Ser bonita

Ser bonita no es tan útil

Cuando yo tenía como ocho años, mi tía me llevó a un casting para una película que iban a filmar donde vivíamos. Una ciudad pequeña, “un pueblo” le decían despectivamente los que habían conseguido saltar la charca para irse a vivir a Cali o a otras urbes de mayor renombre. Así que este proyecto cinematográfico causó revuelo general, pues no era corriente ver por los alrededores a ningún personaje de la farándula nacional, ni mucho menos internacional. Lo más cercano que habíamos estado de un famoso era durante la visita del Papa y en un concierto de Franco De Vita en el que por la cantidad de gente y la distancia a la que estábamos del palco, el tipo se veía del tamaño de los muñequitos del Chavo que salían dentro de los paquetes de Yupi.

Si de algo yo estaba plenamente segura era de mi talento actoral, así que cuando mi tía me contó que había una convocatoria de casting para niñas, no dejé yo que me terminara de contar y ya me veía presentándome delante del director, dejándolo sin palabras y filmando una escena encima de un barco. Ni idea por qué se me ocurriría lo del barco, pero allí estaba, tirando unas serpentinas desde la borda. Esa noche no dormí, imaginando que en una entrevista, me preguntarían cuál había sido mi salto a la fama y yo respondería con voz tranquila que, sin buscarlo, me habían escogido entre miles de niñas para el papel.

Se llegó la mañana del casting. Me puse una camiseta azul oscura porque el contraste con mi color de pelo hacía que se me viera más brillante. Mi tía me recogió temprano:

-Vamos a pasar antes por la casa de Amalia, su hija también va, tiene tu misma edad.

Del casting no me acuerdo mucho.
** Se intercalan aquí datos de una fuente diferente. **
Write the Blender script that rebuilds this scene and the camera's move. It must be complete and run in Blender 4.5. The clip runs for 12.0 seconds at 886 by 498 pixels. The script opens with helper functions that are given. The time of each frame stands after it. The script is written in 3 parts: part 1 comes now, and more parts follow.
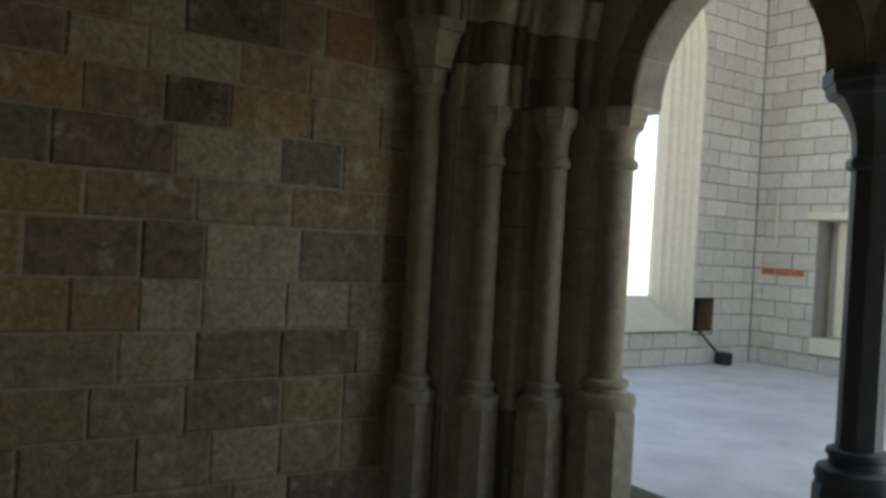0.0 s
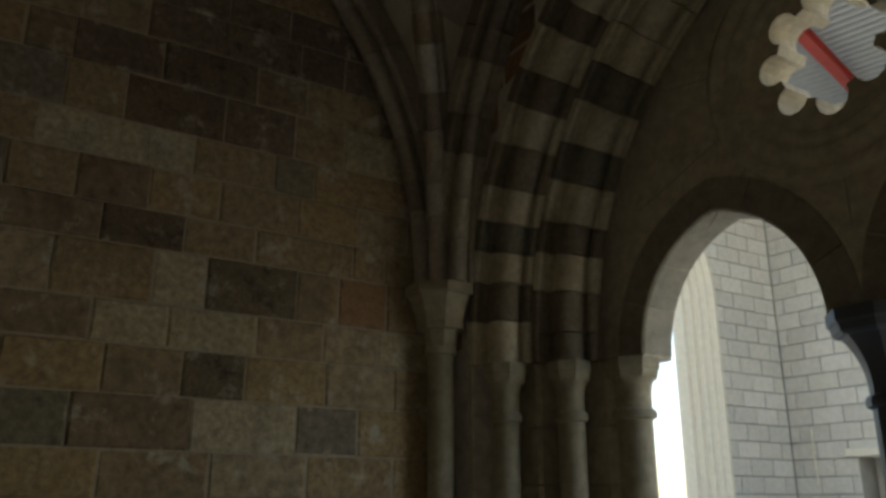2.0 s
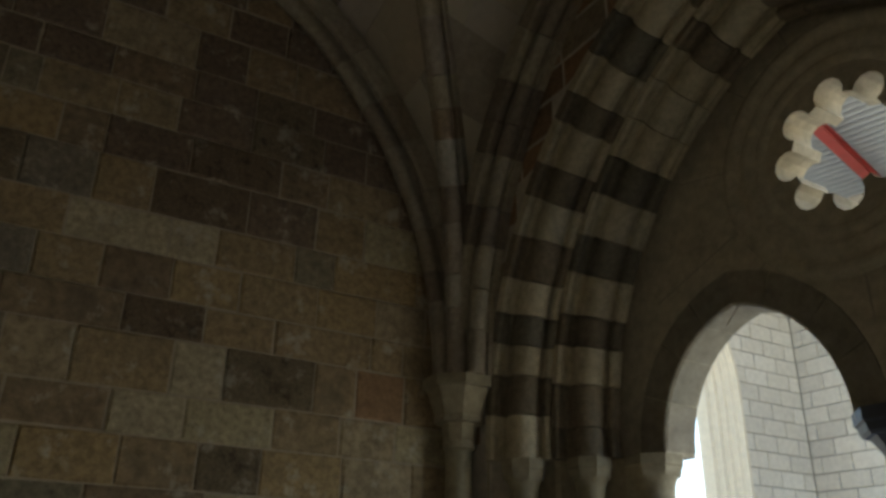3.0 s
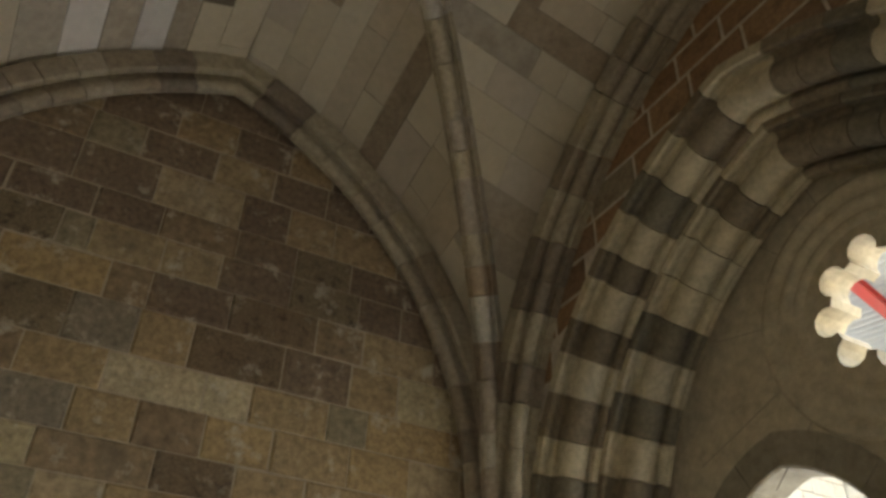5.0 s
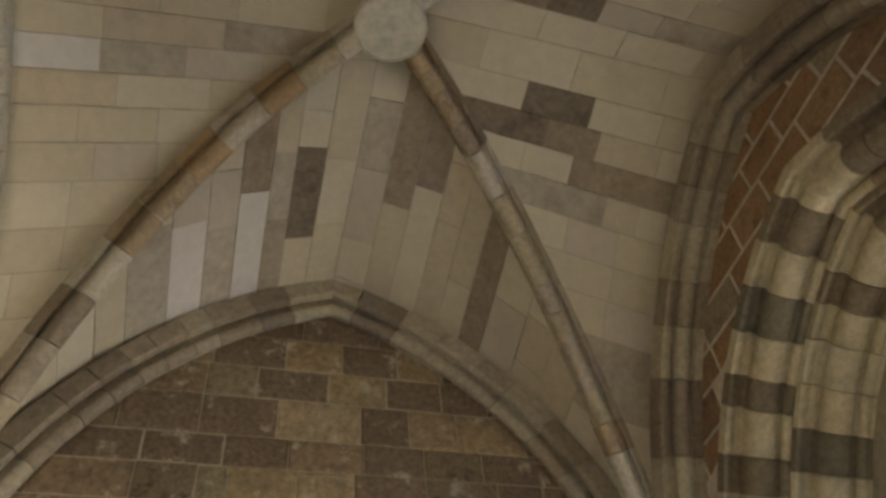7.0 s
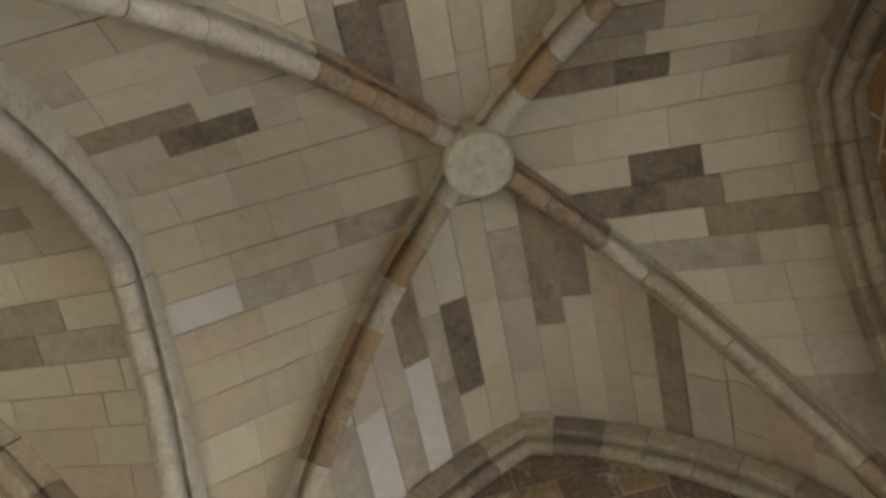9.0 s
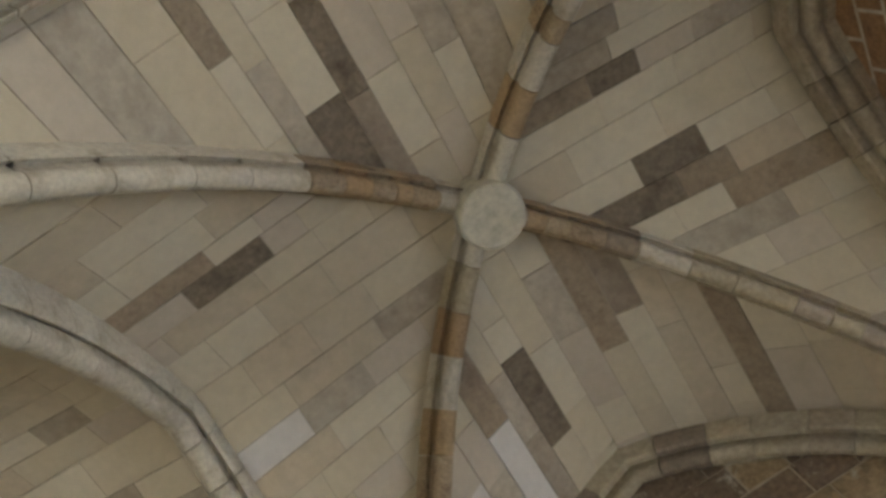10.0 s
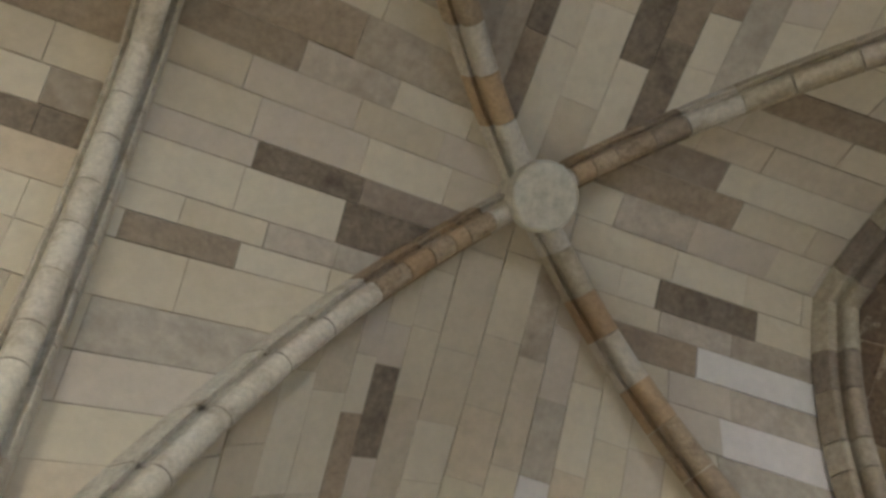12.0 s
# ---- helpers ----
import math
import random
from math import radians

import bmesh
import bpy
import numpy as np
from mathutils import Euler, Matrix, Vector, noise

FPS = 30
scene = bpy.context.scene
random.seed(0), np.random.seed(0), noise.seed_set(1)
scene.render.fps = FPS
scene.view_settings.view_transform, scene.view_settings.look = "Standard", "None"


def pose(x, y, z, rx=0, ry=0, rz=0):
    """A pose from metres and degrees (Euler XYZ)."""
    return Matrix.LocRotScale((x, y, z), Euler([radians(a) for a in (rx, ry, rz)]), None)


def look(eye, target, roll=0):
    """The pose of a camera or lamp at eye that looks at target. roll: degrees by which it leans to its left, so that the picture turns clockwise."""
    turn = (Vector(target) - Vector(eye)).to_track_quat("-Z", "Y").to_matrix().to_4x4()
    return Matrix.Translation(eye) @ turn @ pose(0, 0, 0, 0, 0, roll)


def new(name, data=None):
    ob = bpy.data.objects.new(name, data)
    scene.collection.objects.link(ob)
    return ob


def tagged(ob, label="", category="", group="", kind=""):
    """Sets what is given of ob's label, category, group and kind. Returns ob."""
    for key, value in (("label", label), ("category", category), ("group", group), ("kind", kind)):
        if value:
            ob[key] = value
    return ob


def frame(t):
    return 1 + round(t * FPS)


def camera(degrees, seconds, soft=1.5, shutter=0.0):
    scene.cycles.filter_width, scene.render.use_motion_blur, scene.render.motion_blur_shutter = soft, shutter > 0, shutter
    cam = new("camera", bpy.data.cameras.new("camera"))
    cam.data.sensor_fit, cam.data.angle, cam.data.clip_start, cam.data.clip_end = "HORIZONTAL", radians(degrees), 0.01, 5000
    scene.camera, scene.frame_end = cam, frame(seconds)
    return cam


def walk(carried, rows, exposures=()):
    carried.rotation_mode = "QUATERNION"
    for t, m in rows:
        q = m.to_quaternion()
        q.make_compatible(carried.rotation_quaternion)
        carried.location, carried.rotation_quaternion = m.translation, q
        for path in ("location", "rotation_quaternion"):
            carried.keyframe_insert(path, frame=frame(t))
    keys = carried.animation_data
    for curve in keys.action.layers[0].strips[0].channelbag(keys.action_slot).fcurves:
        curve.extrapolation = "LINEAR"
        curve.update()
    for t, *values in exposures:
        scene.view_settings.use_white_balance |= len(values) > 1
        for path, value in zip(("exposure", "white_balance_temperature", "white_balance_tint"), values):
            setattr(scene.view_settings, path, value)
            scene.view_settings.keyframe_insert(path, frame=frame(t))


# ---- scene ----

Lo hicieron en una de las casas coloniales del centro.  Al entrar, personas afanadas subían y bajaban con papeles desordenados en las manos, sin mirarnos.  De repente una mujer canosa se percató de nosotras y saludó a mi tía de beso:

-¿Ella es tu sobrina? ¡Está linda!- dijo sonriéndole a la hija de Amalia- vamos nena, para que te vea el director.

Y se la llevó del brazo a la velocidad del viento. Me quedé muda y miré a mi tía, la cual salió casi corriendo detrás de la canosa. Estuve de pie en la puerta no sé cuánto tiempo, pudieron ser diez minutos como una hora, no tuve noción del tiempo en ese lapso. Al rato llegó mi tía con cara de puño. Me envolvió con sus manos y me fue llevando de vuelta hacia el carro:

-Vámonos a comer un helado… ¡vieja ignorante!- gritó mirando hacia la casa.

La prudencia que hace verdaderos sabios no era la cualidad de mi tía:

-¡Qué tal, dizque escoger a la hija de Amalia que porque era más bonita!

Con ternura  abrió la guantera y me pasó una bayetilla roja untada de grasa para que me limpiara las lágrimas:

-Tranquila, mi amor… la próxima vez venimos solas.

Ahí vislumbré por primera vez que ser bonita es mejor que ser fea, como ser rico es mejor que ser pobre. Con el helado me pasó la tristeza. Después, creciendo y con los años descifré que ser bonita no es tan importante ni tan útil como nos lo hacen creer desde pequeñas, esa es una trampa. Algunas caemos más a fondo, otra caemos menos. Unas nos salimos antes y otras más tarde.

A la hija de Amalia tampoco la escogieron para el papel porque posteriormente aparecieron, como en la vida, otras más bonitas que ella. Las finalmente elegidas rodaron solo una escena. Después me enteré que filmaron sobre un barco. Pero en la edición final, por cuestiones de presupuesto, cortaron  casi todas las escenas del barco y  nunca se vieron en pantalla.

Cuando supe que tendría una niña una de las primeras cosas que pensé es que haría todo lo que estuviera a mi alcance para que sintiera que ser fuerte, creativa, inteligente o talentosa es mucho más grato que ser bonita, da satisfacciones más plenas. Nada que se consiga solo y únicamente por ser linda vale tanto la pena ni puede durar.